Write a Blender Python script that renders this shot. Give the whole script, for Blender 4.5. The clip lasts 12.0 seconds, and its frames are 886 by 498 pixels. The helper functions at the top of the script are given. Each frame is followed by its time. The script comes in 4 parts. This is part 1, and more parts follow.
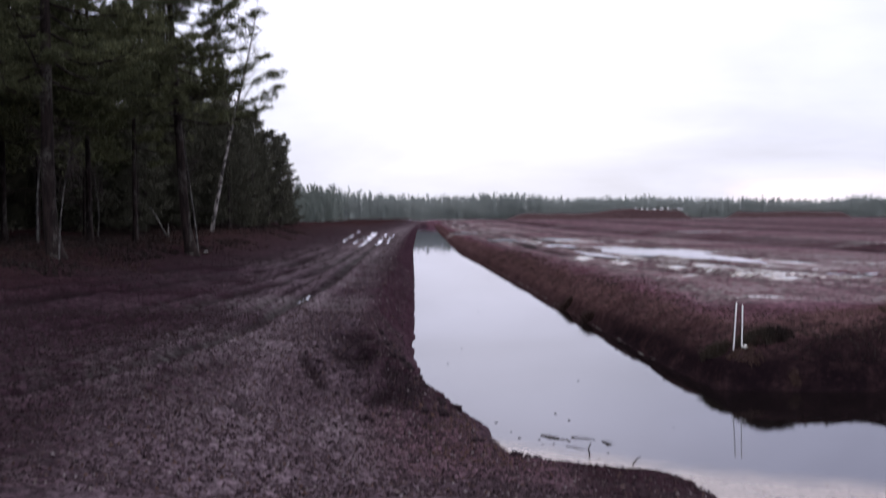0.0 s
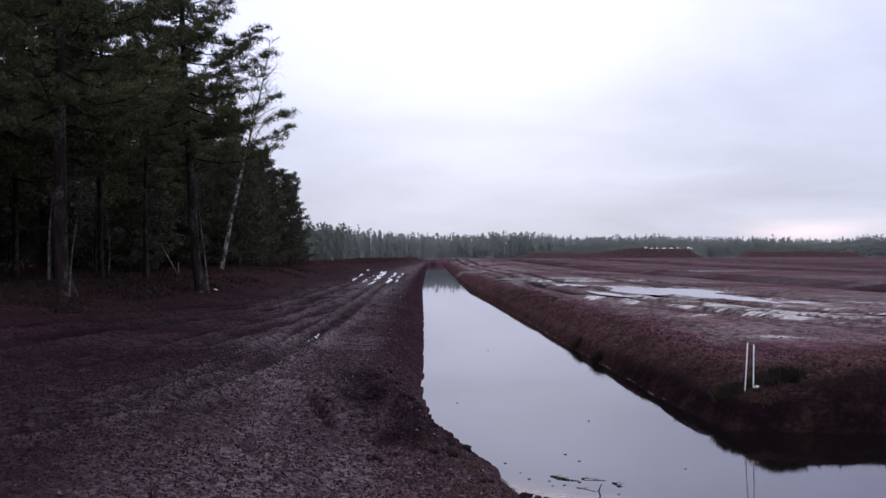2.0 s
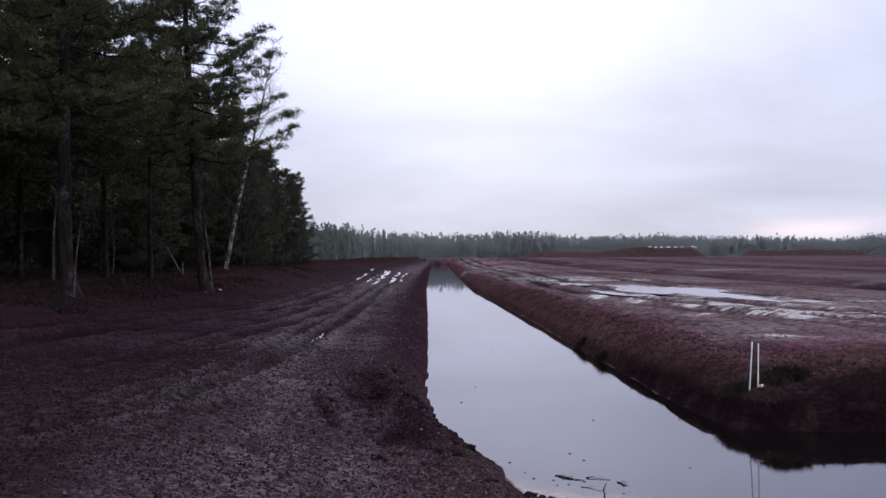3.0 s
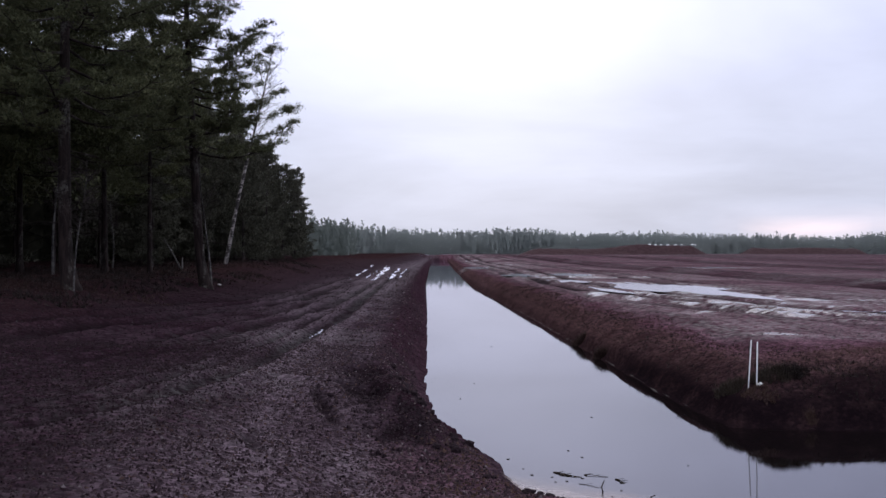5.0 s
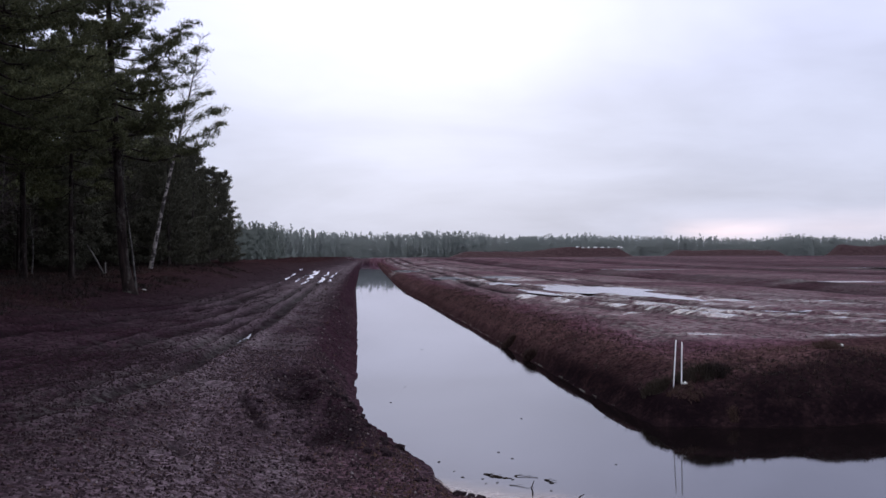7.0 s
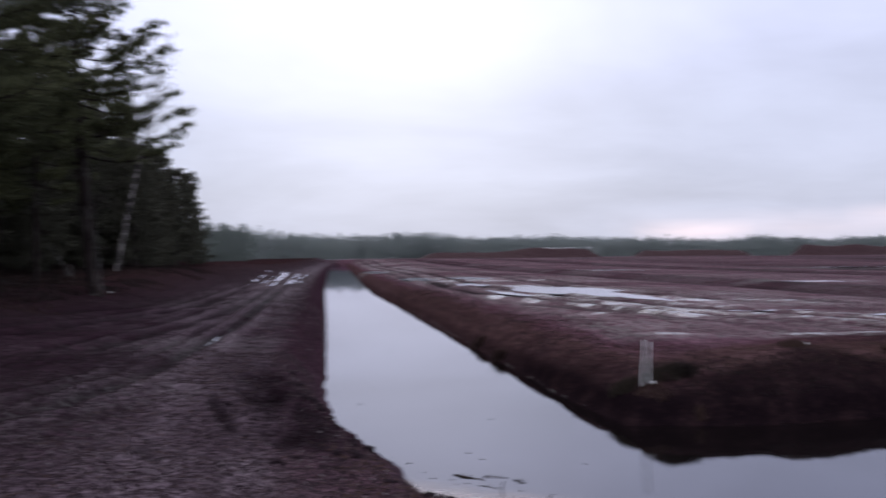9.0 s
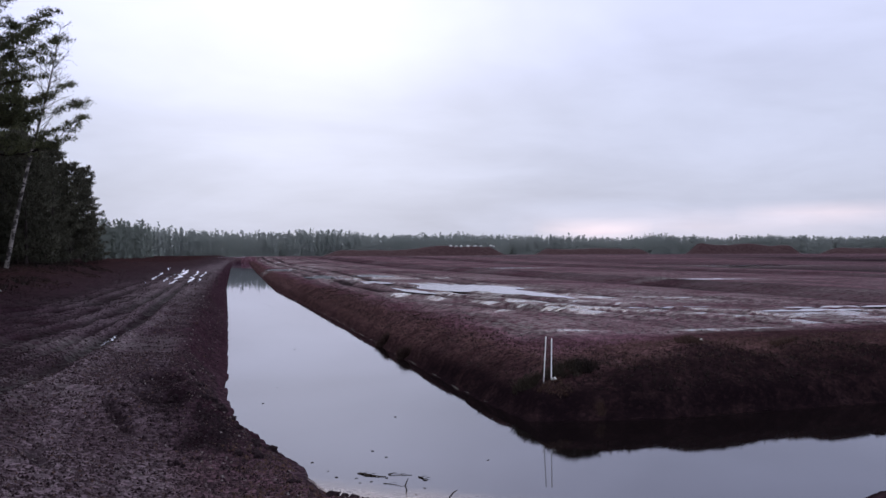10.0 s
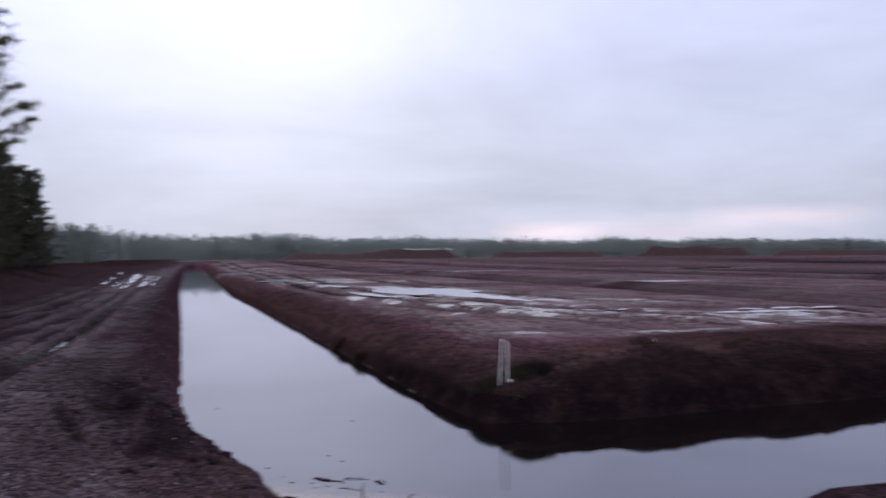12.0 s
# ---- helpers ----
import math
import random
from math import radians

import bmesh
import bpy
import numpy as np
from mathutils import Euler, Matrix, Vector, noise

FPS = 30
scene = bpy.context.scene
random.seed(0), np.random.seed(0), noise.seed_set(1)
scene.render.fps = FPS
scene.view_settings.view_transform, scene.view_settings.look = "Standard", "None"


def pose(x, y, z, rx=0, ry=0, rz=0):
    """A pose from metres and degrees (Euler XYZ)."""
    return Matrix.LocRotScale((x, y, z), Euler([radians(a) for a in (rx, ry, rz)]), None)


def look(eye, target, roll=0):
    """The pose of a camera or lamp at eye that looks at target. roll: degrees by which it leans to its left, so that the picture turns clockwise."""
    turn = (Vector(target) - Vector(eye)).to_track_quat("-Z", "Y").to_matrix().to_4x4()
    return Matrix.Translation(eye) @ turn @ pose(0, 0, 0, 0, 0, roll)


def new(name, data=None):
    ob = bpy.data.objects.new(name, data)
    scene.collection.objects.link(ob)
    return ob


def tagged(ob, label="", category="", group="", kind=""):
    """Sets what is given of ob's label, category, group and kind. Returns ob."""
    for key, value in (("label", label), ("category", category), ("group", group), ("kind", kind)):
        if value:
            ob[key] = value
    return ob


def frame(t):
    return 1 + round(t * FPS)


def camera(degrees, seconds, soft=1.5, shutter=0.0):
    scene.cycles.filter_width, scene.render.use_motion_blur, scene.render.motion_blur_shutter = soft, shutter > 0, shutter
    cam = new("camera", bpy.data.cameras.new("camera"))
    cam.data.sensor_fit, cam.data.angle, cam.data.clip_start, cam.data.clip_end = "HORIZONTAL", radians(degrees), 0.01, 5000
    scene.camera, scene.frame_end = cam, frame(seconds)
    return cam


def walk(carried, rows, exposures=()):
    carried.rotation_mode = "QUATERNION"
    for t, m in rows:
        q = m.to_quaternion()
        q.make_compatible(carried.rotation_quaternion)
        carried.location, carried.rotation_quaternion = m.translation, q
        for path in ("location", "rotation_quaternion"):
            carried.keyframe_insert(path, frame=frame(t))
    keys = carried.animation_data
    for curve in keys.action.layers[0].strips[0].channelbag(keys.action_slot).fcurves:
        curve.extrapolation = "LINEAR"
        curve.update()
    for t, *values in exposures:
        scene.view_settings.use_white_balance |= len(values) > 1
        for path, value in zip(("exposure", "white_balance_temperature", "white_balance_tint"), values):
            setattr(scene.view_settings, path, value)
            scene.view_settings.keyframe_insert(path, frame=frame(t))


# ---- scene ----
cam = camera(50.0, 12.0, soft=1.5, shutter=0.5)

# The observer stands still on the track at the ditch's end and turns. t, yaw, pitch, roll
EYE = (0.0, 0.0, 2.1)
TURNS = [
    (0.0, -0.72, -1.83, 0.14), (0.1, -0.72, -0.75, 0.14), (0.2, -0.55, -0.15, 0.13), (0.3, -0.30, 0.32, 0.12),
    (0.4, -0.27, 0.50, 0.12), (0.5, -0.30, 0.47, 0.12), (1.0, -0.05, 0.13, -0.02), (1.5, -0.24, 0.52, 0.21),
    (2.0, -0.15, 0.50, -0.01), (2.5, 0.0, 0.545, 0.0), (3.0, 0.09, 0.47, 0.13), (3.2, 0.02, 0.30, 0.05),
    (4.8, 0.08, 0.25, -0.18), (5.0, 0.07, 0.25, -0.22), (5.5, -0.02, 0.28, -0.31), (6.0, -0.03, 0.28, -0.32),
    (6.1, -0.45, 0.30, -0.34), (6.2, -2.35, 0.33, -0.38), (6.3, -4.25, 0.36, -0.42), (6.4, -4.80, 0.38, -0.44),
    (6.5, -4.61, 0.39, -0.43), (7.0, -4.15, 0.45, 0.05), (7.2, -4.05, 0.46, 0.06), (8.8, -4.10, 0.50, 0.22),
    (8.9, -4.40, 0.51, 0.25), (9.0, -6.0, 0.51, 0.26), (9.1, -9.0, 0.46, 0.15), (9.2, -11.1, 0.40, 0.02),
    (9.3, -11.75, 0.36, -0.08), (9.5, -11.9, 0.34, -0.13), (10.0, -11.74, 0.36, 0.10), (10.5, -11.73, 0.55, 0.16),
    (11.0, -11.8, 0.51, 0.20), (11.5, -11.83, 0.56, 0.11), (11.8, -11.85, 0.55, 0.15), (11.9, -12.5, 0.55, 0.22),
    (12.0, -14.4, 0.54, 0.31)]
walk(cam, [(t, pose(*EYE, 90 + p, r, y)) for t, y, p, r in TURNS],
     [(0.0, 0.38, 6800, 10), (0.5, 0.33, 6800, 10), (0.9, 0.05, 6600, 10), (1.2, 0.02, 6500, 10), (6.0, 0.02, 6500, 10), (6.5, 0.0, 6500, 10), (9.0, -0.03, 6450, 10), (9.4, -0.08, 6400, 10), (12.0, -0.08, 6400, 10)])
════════
Your task is to print the lines from the one containing "curve.update()" through the one containing "cam = camera(50.0, 12.0, soft=1.5, shutter=0.5)", exactly and with nothing added.

## Exercise output
        curve.update()
    for t, *values in exposures:
        scene.view_settings.use_white_balance |= len(values) > 1
        for path, value in zip(("exposure", "white_balance_temperature", "white_balance_tint"), values):
            setattr(scene.view_settings, path, value)
            scene.view_settings.keyframe_insert(path, frame=frame(t))


# ---- scene ----
cam = camera(50.0, 12.0, soft=1.5, shutter=0.5)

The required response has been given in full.